Restate the records below word for word, and omit the images they hold.
——————
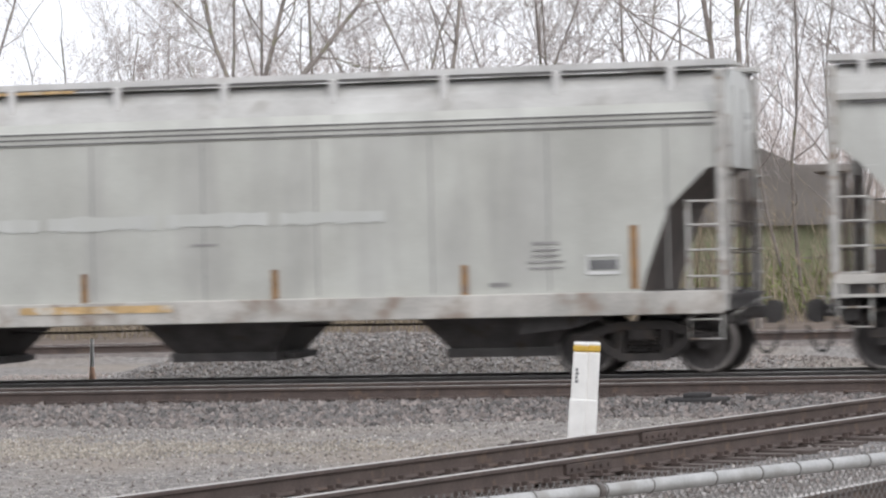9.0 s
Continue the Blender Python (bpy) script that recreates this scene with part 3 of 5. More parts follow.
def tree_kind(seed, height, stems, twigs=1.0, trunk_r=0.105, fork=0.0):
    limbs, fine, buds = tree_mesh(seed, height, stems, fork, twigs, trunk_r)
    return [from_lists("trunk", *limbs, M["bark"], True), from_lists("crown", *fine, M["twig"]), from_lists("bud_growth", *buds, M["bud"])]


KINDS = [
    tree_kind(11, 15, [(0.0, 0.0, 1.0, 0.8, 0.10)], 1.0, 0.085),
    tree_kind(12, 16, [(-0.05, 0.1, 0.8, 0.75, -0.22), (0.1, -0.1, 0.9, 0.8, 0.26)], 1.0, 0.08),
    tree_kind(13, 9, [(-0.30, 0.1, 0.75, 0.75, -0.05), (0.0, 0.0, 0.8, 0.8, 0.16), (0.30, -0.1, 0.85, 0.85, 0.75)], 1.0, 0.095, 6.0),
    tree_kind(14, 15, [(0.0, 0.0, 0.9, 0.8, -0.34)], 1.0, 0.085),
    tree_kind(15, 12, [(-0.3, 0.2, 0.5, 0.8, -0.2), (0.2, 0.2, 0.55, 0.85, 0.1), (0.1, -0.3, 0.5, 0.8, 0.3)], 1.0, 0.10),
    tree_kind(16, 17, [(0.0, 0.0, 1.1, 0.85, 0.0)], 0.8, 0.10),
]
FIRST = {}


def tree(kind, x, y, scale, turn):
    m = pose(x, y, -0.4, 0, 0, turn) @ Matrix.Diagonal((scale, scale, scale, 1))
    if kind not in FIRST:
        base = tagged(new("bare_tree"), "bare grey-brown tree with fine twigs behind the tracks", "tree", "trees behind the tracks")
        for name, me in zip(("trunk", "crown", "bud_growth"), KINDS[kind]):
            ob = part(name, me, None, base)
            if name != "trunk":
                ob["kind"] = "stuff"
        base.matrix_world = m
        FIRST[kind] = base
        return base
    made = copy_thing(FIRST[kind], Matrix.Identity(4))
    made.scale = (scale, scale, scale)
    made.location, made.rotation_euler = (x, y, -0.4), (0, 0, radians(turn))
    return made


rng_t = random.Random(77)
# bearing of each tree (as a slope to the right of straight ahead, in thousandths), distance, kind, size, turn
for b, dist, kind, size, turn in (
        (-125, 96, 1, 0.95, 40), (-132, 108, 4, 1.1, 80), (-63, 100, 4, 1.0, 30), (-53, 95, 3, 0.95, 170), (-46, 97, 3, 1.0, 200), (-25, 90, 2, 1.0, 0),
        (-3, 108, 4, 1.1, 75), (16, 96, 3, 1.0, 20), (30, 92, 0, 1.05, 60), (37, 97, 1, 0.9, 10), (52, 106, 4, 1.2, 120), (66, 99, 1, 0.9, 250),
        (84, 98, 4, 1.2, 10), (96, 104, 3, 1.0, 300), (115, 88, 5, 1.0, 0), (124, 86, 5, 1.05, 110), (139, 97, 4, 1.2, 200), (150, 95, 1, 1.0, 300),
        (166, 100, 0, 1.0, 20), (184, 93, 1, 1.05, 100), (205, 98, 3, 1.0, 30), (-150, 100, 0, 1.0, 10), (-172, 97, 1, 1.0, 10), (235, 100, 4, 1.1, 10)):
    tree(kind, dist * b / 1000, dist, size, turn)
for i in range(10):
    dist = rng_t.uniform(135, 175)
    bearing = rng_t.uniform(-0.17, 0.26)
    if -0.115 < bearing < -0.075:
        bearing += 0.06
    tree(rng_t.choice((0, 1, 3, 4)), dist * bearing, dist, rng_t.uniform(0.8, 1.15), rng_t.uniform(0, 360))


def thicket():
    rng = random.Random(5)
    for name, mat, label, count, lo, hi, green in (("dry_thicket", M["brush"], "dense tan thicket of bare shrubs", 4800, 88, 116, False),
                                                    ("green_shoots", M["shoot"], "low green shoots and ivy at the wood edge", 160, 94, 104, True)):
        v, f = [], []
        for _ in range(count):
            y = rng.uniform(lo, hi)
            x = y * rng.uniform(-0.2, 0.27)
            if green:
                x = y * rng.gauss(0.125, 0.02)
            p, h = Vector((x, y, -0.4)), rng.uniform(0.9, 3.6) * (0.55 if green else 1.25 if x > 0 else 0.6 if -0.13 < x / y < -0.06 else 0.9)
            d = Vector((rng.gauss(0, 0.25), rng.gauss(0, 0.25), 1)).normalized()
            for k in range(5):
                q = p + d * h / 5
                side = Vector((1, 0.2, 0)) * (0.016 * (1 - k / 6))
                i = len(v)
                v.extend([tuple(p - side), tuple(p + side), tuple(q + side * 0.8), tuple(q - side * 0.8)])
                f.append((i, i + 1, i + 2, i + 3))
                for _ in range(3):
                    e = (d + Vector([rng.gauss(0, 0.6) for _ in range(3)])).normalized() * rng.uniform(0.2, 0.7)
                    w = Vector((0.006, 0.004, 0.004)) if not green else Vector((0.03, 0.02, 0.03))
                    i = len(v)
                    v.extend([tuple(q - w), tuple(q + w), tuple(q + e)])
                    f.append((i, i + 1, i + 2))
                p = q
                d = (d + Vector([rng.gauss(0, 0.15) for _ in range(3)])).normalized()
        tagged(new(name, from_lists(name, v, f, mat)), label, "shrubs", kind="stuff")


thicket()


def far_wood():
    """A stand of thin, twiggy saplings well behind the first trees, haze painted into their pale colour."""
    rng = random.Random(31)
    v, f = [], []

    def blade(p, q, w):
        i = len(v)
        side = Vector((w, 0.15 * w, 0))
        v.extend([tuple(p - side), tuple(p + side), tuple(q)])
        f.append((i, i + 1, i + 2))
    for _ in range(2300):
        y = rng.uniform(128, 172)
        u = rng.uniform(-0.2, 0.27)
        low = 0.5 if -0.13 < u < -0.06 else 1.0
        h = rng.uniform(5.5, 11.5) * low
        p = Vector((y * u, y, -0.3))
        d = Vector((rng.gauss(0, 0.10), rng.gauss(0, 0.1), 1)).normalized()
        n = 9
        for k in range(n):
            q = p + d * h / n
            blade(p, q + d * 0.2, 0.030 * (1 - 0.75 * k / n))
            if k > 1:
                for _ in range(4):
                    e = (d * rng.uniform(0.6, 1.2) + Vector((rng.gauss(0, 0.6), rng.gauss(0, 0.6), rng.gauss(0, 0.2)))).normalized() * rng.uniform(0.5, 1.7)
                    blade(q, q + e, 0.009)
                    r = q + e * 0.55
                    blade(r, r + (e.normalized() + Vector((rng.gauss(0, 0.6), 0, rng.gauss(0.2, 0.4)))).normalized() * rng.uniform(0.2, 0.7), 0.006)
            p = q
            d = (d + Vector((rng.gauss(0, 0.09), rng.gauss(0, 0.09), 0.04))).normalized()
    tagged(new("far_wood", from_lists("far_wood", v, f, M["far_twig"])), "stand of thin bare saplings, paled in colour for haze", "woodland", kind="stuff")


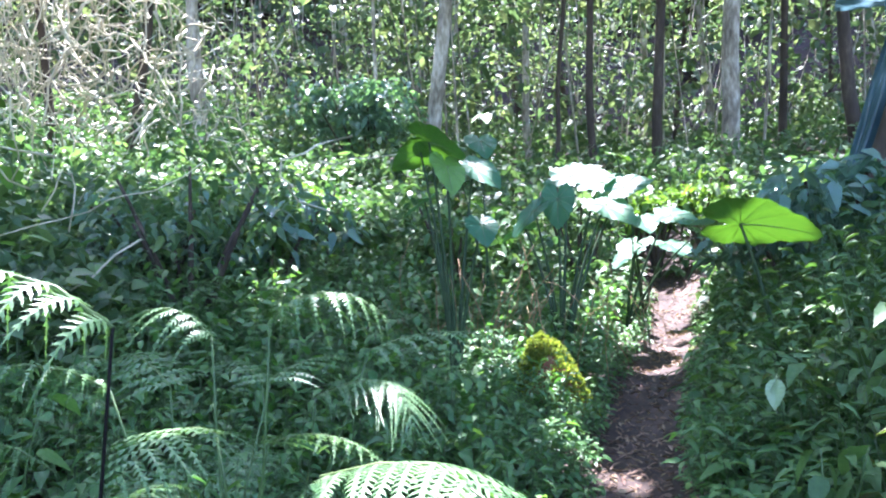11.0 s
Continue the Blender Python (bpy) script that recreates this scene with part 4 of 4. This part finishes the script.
——————
ANSWER FOR THE TASK ::
9.0 s
Continue the Blender Python (bpy) script that recreates this scene with part 3 of 5. More parts follow.
def tree_kind(seed, height, stems, twigs=1.0, trunk_r=0.105, fork=0.0):
    limbs, fine, buds = tree_mesh(seed, height, stems, fork, twigs, trunk_r)
    return [from_lists("trunk", *limbs, M["bark"], True), from_lists("crown", *fine, M["twig"]), from_lists("bud_growth", *buds, M["bud"])]


KINDS = [
    tree_kind(11, 15, [(0.0, 0.0, 1.0, 0.8, 0.10)], 1.0, 0.085),
    tree_kind(12, 16, [(-0.05, 0.1, 0.8, 0.75, -0.22), (0.1, -0.1, 0.9, 0.8, 0.26)], 1.0, 0.08),
    tree_kind(13, 9, [(-0.30, 0.1, 0.75, 0.75, -0.05), (0.0, 0.0, 0.8, 0.8, 0.16), (0.30, -0.1, 0.85, 0.85, 0.75)], 1.0, 0.095, 6.0),
    tree_kind(14, 15, [(0.0, 0.0, 0.9, 0.8, -0.34)], 1.0, 0.085),
    tree_kind(15, 12, [(-0.3, 0.2, 0.5, 0.8, -0.2), (0.2, 0.2, 0.55, 0.85, 0.1), (0.1, -0.3, 0.5, 0.8, 0.3)], 1.0, 0.10),
    tree_kind(16, 17, [(0.0, 0.0, 1.1, 0.85, 0.0)], 0.8, 0.10),
]
FIRST = {}


def tree(kind, x, y, scale, turn):
    m = pose(x, y, -0.4, 0, 0, turn) @ Matrix.Diagonal((scale, scale, scale, 1))
    if kind not in FIRST:
        base = tagged(new("bare_tree"), "bare grey-brown tree with fine twigs behind the tracks", "tree", "trees behind the tracks")
        for name, me in zip(("trunk", "crown", "bud_growth"), KINDS[kind]):
            ob = part(name, me, None, base)
            if name != "trunk":
                ob["kind"] = "stuff"
        base.matrix_world = m
        FIRST[kind] = base
        return base
    made = copy_thing(FIRST[kind], Matrix.Identity(4))
    made.scale = (scale, scale, scale)
    made.location, made.rotation_euler = (x, y, -0.4), (0, 0, radians(turn))
    return made


rng_t = random.Random(77)
# bearing of each tree (as a slope to the right of straight ahead, in thousandths), distance, kind, size, turn
for b, dist, kind, size, turn in (
        (-125, 96, 1, 0.95, 40), (-132, 108, 4, 1.1, 80), (-63, 100, 4, 1.0, 30), (-53, 95, 3, 0.95, 170), (-46, 97, 3, 1.0, 200), (-25, 90, 2, 1.0, 0),
        (-3, 108, 4, 1.1, 75), (16, 96, 3, 1.0, 20), (30, 92, 0, 1.05, 60), (37, 97, 1, 0.9, 10), (52, 106, 4, 1.2, 120), (66, 99, 1, 0.9, 250),
        (84, 98, 4, 1.2, 10), (96, 104, 3, 1.0, 300), (115, 88, 5, 1.0, 0), (124, 86, 5, 1.05, 110), (139, 97, 4, 1.2, 200), (150, 95, 1, 1.0, 300),
        (166, 100, 0, 1.0, 20), (184, 93, 1, 1.05, 100), (205, 98, 3, 1.0, 30), (-150, 100, 0, 1.0, 10), (-172, 97, 1, 1.0, 10), (235, 100, 4, 1.1, 10)):
    tree(kind, dist * b / 1000, dist, size, turn)
for i in range(10):
    dist = rng_t.uniform(135, 175)
    bearing = rng_t.uniform(-0.17, 0.26)
    if -0.115 < bearing < -0.075:
        bearing += 0.06
    tree(rng_t.choice((0, 1, 3, 4)), dist * bearing, dist, rng_t.uniform(0.8, 1.15), rng_t.uniform(0, 360))


def thicket():
    rng = random.Random(5)
    for name, mat, label, count, lo, hi, green in (("dry_thicket", M["brush"], "dense tan thicket of bare shrubs", 4800, 88, 116, False),
                                                    ("green_shoots", M["shoot"], "low green shoots and ivy at the wood edge", 160, 94, 104, True)):
        v, f = [], []
        for _ in range(count):
            y = rng.uniform(lo, hi)
            x = y * rng.uniform(-0.2, 0.27)
            if green:
                x = y * rng.gauss(0.125, 0.02)
            p, h = Vector((x, y, -0.4)), rng.uniform(0.9, 3.6) * (0.55 if green else 1.25 if x > 0 else 0.6 if -0.13 < x / y < -0.06 else 0.9)
            d = Vector((rng.gauss(0, 0.25), rng.gauss(0, 0.25), 1)).normalized()
            for k in range(5):
                q = p + d * h / 5
                side = Vector((1, 0.2, 0)) * (0.016 * (1 - k / 6))
                i = len(v)
                v.extend([tuple(p - side), tuple(p + side), tuple(q + side * 0.8), tuple(q - side * 0.8)])
                f.append((i, i + 1, i + 2, i + 3))
                for _ in range(3):
                    e = (d + Vector([rng.gauss(0, 0.6) for _ in range(3)])).normalized() * rng.uniform(0.2, 0.7)
                    w = Vector((0.006, 0.004, 0.004)) if not green else Vector((0.03, 0.02, 0.03))
                    i = len(v)
                    v.extend([tuple(q - w), tuple(q + w), tuple(q + e)])
                    f.append((i, i + 1, i + 2))
                p = q
                d = (d + Vector([rng.gauss(0, 0.15) for _ in range(3)])).normalized()
        tagged(new(name, from_lists(name, v, f, mat)), label, "shrubs", kind="stuff")


thicket()


def far_wood():
    """A stand of thin, twiggy saplings well behind the first trees, haze painted into their pale colour."""
    rng = random.Random(31)
    v, f = [], []

    def blade(p, q, w):
        i = len(v)
        side = Vector((w, 0.15 * w, 0))
        v.extend([tuple(p - side), tuple(p + side), tuple(q)])
        f.append((i, i + 1, i + 2))
    for _ in range(2300):
        y = rng.uniform(128, 172)
        u = rng.uniform(-0.2, 0.27)
        low = 0.5 if -0.13 < u < -0.06 else 1.0
        h = rng.uniform(5.5, 11.5) * low
        p = Vector((y * u, y, -0.3))
        d = Vector((rng.gauss(0, 0.10), rng.gauss(0, 0.1), 1)).normalized()
        n = 9
        for k in range(n):
            q = p + d * h / n
            blade(p, q + d * 0.2, 0.030 * (1 - 0.75 * k / n))
            if k > 1:
                for _ in range(4):
                    e = (d * rng.uniform(0.6, 1.2) + Vector((rng.gauss(0, 0.6), rng.gauss(0, 0.6), rng.gauss(0, 0.2)))).normalized() * rng.uniform(0.5, 1.7)
                    blade(q, q + e, 0.009)
                    r = q + e * 0.55
                    blade(r, r + (e.normalized() + Vector((rng.gauss(0, 0.6), 0, rng.gauss(0.2, 0.4)))).normalized() * rng.uniform(0.2, 0.7), 0.006)
            p = q
            d = (d + Vector((rng.gauss(0, 0.09), rng.gauss(0, 0.09), 0.04))).normalized()
    tagged(new("far_wood", from_lists("far_wood", v, f, M["far_twig"])), "stand of thin bare saplings, paled in colour for haze", "woodland", kind="stuff")


11.0 s
Continue the Blender Python (bpy) script that recreates this scene with part 4 of 4. This part finishes the script.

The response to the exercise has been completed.